Projects That Bring Unsung Heroes to Life
May 22, 2017Last summer I was transformed by my visit to the Lowell Milken Center (LMC) for Unsung Heroes in Fort Scott, Kansas, where, with last year's other LMC Fellows, I learned how to guide students through Unsung Hero research projects. I vowed that my students would use this museum to accelerate their own hero projects.
This spring, our on-level 10th grade ELA students went to the Hall of Unsung Heroes to learn more about how to research and "sing" an unsung hero. My two co-teachers and I knew that LMC Executive Director Norm Conard (KS '92) and Program Director Megan Felt would deliver some strategies and ideas that our kids could take back to their groups at school. But they did more than that; they truly inspired our kids. As the students meandered through the packed exhibits, they wrote down some of their best insights to guide their own research upon returning to Overland Park.

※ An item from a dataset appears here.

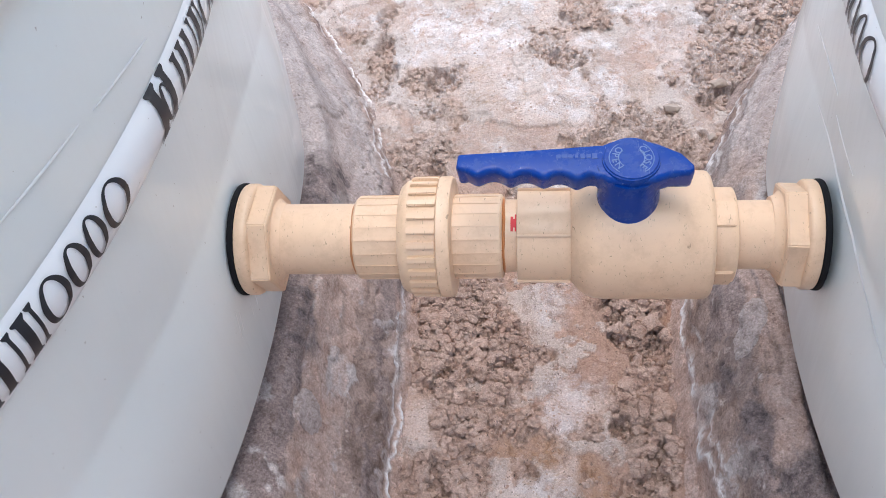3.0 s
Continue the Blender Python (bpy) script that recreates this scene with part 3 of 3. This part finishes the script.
def ball_valve():
    ob = thing("ball_valve", pose(0.057, 0, VALVE_AXIS, 3.5, 0, 0), "cream plastic ball valve with a blue lever handle", "valve")
    prof = [(-0.0305, 0.0255), (-0.029, 0.0275), (-0.026, 0.0310), (-0.0225, 0.0338), (-0.018, 0.0355), (-0.013, 0.0362), (0.043, 0.0362), (0.0448, 0.0357), (0.0458, 0.0345), (0.0458, 0.026)]
    part("body", lathe_x(prof, 96), CREAM, ob)
    part("inlet_socket", lathe_x(rounded(-0.0600, -0.0300, 0.0266, 0.0010), 64), CREAM, ob)
    part("outlet_socket", lathe_x(rounded(0.0450, 0.0590, 0.0268, 0.0010), 64), CREAM, ob)
    for a in (37, 109, 181, 253, 325):
        r = part("rib", block(0.0298, 0.0016, 0.0020, 0.0004), CREAM, ob)
        r.matrix_local = pose(-0.0452, 0, 0) @ Matrix.Rotation(radians(a), 4, "X") @ pose(0, 0, 0.0270)
    for a in (4, 92, 180, 268):
        lug = part("lug", block(0.0112, 0.0150, 0.0030, 0.0006), CREAM, ob)
        lug.matrix_local = pose(0.0515, 0, 0) @ Matrix.Rotation(radians(a + 8), 4, "X") @ pose(0, 0, 0.0260)
    # lever: plan outline, scalloped along the front
    top, thick = 0.064, 0.0140
    outline = []
    n = 64
    for k in range(n + 1):
        x = -0.0905 + 0.076 * k / n
        depth = 0.0052 + 0.0040 * k / n
        wave = 0.0017 * math.cos(2 * math.pi * (x + 0.0905) / 0.0172 - 0.9) if x < -0.019 else 0.0
        round_end = math.sqrt(max(0.0, 1 - max(0.0, (-0.0875 - x) / 0.003) ** 2))
        outline.append((x, -0.001 - depth * (0.55 + 0.45 * round_end) + wave))
    outline += [(-0.0120, -0.0125), (0.0, -0.0150), (0.012, -0.0125), (0.020, -0.0092), (0.0290, -0.0078), (0.0315, -0.0065), (0.0318, -0.0030), (0.026, 0.0050), (0.016, 0.0115), (0.010, 0.0140),
                (0.0, 0.0152), (-0.010, 0.0140), (-0.014, 0.0118), (-0.040, 0.0096), (-0.070, 0.0074), (-0.0885, 0.0058), (-0.0902, 0.0045)]
    ring2d = [Vector((x, y)) for x, y in outline]
    inward = []
    for k, p in enumerate(ring2d):
        e = (ring2d[(k + 1) % len(ring2d)] - ring2d[k - 1]).normalized()
        inward.append(Vector((-e.y, e.x)))
    bm = bmesh.new()
    loops = []
    for zz, inset in ((top - thick, 0.0036), (top - thick + 0.0005, 0.0026), (top - thick + 0.0018, 0.0020), (top - 0.0040, 0.0002), (top - 0.0026, 0.0), (top - 0.0014, 0.0003), (top - 0.0006, 0.0009), (top - 0.0001, 0.0019), (top, 0.0030)):
        loops.append([bm.verts.new((*(p + n * inset * (1.0 if -0.086 < p.x < 0.022 else 0.5)), zz)) for p, n in zip(ring2d, inward)])
    for a, b in zip(loops, loops[1:]):
        for k in range(len(a)):
            bm.faces.new((a[k], a[(k + 1) % len(a)], b[(k + 1) % len(a)], b[k]))
    spine = [bm.verts.new((min(max(p.x, -0.0860), 0.0240), -0.0005, top)) for p in ring2d]
    for k in range(len(spine)):
        a, b = loops[-1], spine
        q = (k + 1) % len(a)
        if (b[k].co - b[q].co).length > 1e-7:
            bm.faces.new((a[k], a[q], b[q], b[k]))
        else:
            bm.faces.new((a[k], a[q], b[k]))
    bm.faces.new(loops[0][::-1])
    bmesh.ops.remove_doubles(bm, verts=spine, dist=1e-6)
    for v in bm.verts:
        v.co.z += 0.004 * -v.co.x
    lever = part("lever", bm, BLUE, ob, "blue plastic lever with finger scallops", angle=75)
    bm = bmesh.new()
    bmesh.ops.create_cone(bm, cap_ends=True, segments=64, radius1=0.0168, radius2=0.0162, depth=0.034, matrix=pose(0, 0, 0.043))
    part("stem_skirt", bm, BLUE, lever)
    bm = bmesh.new()
    bmesh.ops.create_cone(bm, cap_ends=True, segments=64, radius1=0.0150, radius2=0.0145, depth=0.0030, matrix=pose(0, 0, top + 0.0004))
    edge = [e for e in bm.edges if all(v.co.z > top + 0.001 for v in e.verts)]
    bmesh.ops.bevel(bm, geom=edge, offset=0.0008, segments=3, affect="EDGES")
    part("cap", bm, BLUE, lever, "round blue cap with raised words")

    def letter(ch, m, size):
        cu = bpy.data.curves.new("letter", "FONT")
        cu.body, cu.size, cu.align_x, cu.align_y, cu.extrude = ch, size, "CENTER", "CENTER", 0.00018
        tmp = bpy.data.objects.new("letter", cu)
        scene.collection.objects.link(tmp)
        me = bpy.data.meshes.new_from_object(tmp.evaluated_get(bpy.context.evaluated_depsgraph_get()))
        bpy.data.objects.remove(tmp)
        me.materials.clear()
        me.materials.append(FADED)
        o = new("raised_letter", me)
        o.parent = lever
        o.matrix_local = m

    zc = top + 0.0020
    for word, mid, spread_deg in (("OPEN", 180, 26), ("CLOSE", 0, 23)):
        for k, ch in enumerate(word):
            off = (k - (len(word) - 1) / 2) * spread_deg
            a = mid - off if mid == 0 else mid + off
            m = pose(0.0084 * math.cos(radians(a)), 0.0084 * math.sin(radians(a)), zc, 0, 0, (a - 90) if mid == 0 else (a + 90))
            letter(ch, m, 0.0053)
    for mid in (0, 180):
        for r0, half in ((0.0062, 48), (0.0110, 56)):
            verts, faces = [], []
            for k in range(25):
                a = radians(mid - half + 2 * half * k / 24)
                for r, h in ((r0, -0.0002), (r0 + 0.0002, 0.0003), (r0 + 0.0005, 0.0003), (r0 + 0.0007, -0.0002)):
                    verts.append((r * math.cos(a), r * math.sin(a), zc - 0.0001 + h))
            for k in range(24):
                for q in range(3):
                    p = 4 * k + q
                    faces.append((p, p + 1, p + 5, p + 4))
            mesh_ob("raised_arc", verts, faces, FADED, lever)
    # worn raised maker's mark on the lever, as a plain bar
    for k, (h, w) in enumerate(((0.0040, 0.0026), (0.0028, 0.0022), (0.0036, 0.0022), (0.0026, 0.0016), (0.0026, 0.0022), (0.0026, 0.0030), (0.0026, 0.0022))):
        o = part("raised_mark", block(w, h, 0.0005, 0.0002), WORN, lever)
        o.matrix_local = pose(-0.0185 - 0.0031 * k, 0.0030, top + 0.0002, 0, 0.2, 2)
    return ob


ball_valve()


# ---- loose stones ----
def stone(x, y, size, seed, turn, mat, label):
    rng = random.Random(seed)
    bm = bmesh.new()
    bmesh.ops.create_icosphere(bm, subdivisions=2, radius=1)
    for v in bm.verts:
        n = noise.noise(v.co * 1.3 + Vector((seed * 3.1, 0, 0)))
        v.co *= 1 + 0.45 * n
        v.co.x *= size[0]
        v.co.y *= size[1]
        v.co.z *= size[2]
    bmesh.ops.recalc_face_normals(bm, faces=bm.faces)
    me = bpy.data.meshes.new("stone")
    bm.to_mesh(me)
    bm.free()
    me.materials.append(mat)
    ob = new("stone", me)
    px, py = np.array([x]), np.array([y])
    ob.matrix_world = pose(x, y, float(ground_height(px, py, crumb_mask(px, py))[0]) + 0.55 * size[2], 0, 0, turn)
    return tagged(ob, label, "stone", "loose stones")


STONE = plastic_material("pale_stone", (0.40, 0.325, 0.275), 0.9, 0.5, (0.30, 0.23, 0.18), 0.2)
for x, y, size, seed, turn in ((0.172, 0.352, (0.008, 0.005, 0.004), 1, 12), (0.128, 0.322, (0.0095, 0.0045, 0.004), 2, -8), (0.215, 0.430, (0.006, 0.005, 0.004), 3, 40),
                               (0.160, 0.285, (0.005, 0.004, 0.003), 4, 70), (0.205, 0.500, (0.007, 0.005, 0.004), 5, 20)):
    stone(x, y, size, seed, turn, STONE, "pale grey-brown stone lying on crumbly earth")


# ---- brick at the far end of the channel ----
BRICK = plastic_material("dark_brick", (0.135, 0.112, 0.092), 0.9, 0.7, (0.26, 0.21, 0.17), 0.2)
bm = bmesh.new()
bmesh.ops.create_cube(bm, size=1, matrix=Matrix.Diagonal((0.23, 0.11, 0.072, 1)))
bmesh.ops.bevel(bm, geom=bm.edges[:], offset=0.004, segments=3, affect="EDGES")
bmesh.ops.subdivide_edges(bm, edges=[e for e in bm.edges if e.calc_length() > 0.05], cuts=14, use_grid_fill=True)
bm.normal_update()
for v in bm.verts:
    v.co += v.normal * (0.0022 * noise.noise(v.co * 60) + 0.0012 * noise.noise(v.co * 180))
brick = part("brick", bm, BRICK, None, angle=60)
brick.matrix_world = pose(0.012, 0.622, 0.086, 0, 1.5, -10.7)
tagged(brick, "dark grimy brick lying in heaped earth", "brick")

Since then, these students have been laboring daily on podcasts, documentaries, and websites that are truly blowing us away. "Rough cuts" were due recently, and I am still reeling.
In the words of just about anyone with a teaching license, "The best teacher is simply the teacher that steals the best stuff." Our next development is a clear derivative of the museum's opening last summer. At students' request, we will conduct a "screening" of their Unsung Hero projects during our final exam period. Parents, students, and many of the contributors to these amazing projects will get to see them up close and personal in our performing arts center on the last day of school. The real-world nature of presenting these projects to the very people that they are "singing"—or those who have provided pictures, interviews, and research leads along the way—has kids working overtime with each other to create narrative arcs worth watching. I'm answering some of the greatest "what if" questions I've ever had from on-level students, and I'm watching them gain real-world leadership, cooperation, and problem-solving skills along the way.
During "critique week," students will weigh in on each other's projects for the last time before the public screening. I am confident our kids will have some serious contenders for museum space in the Hall of Unsung Heroes!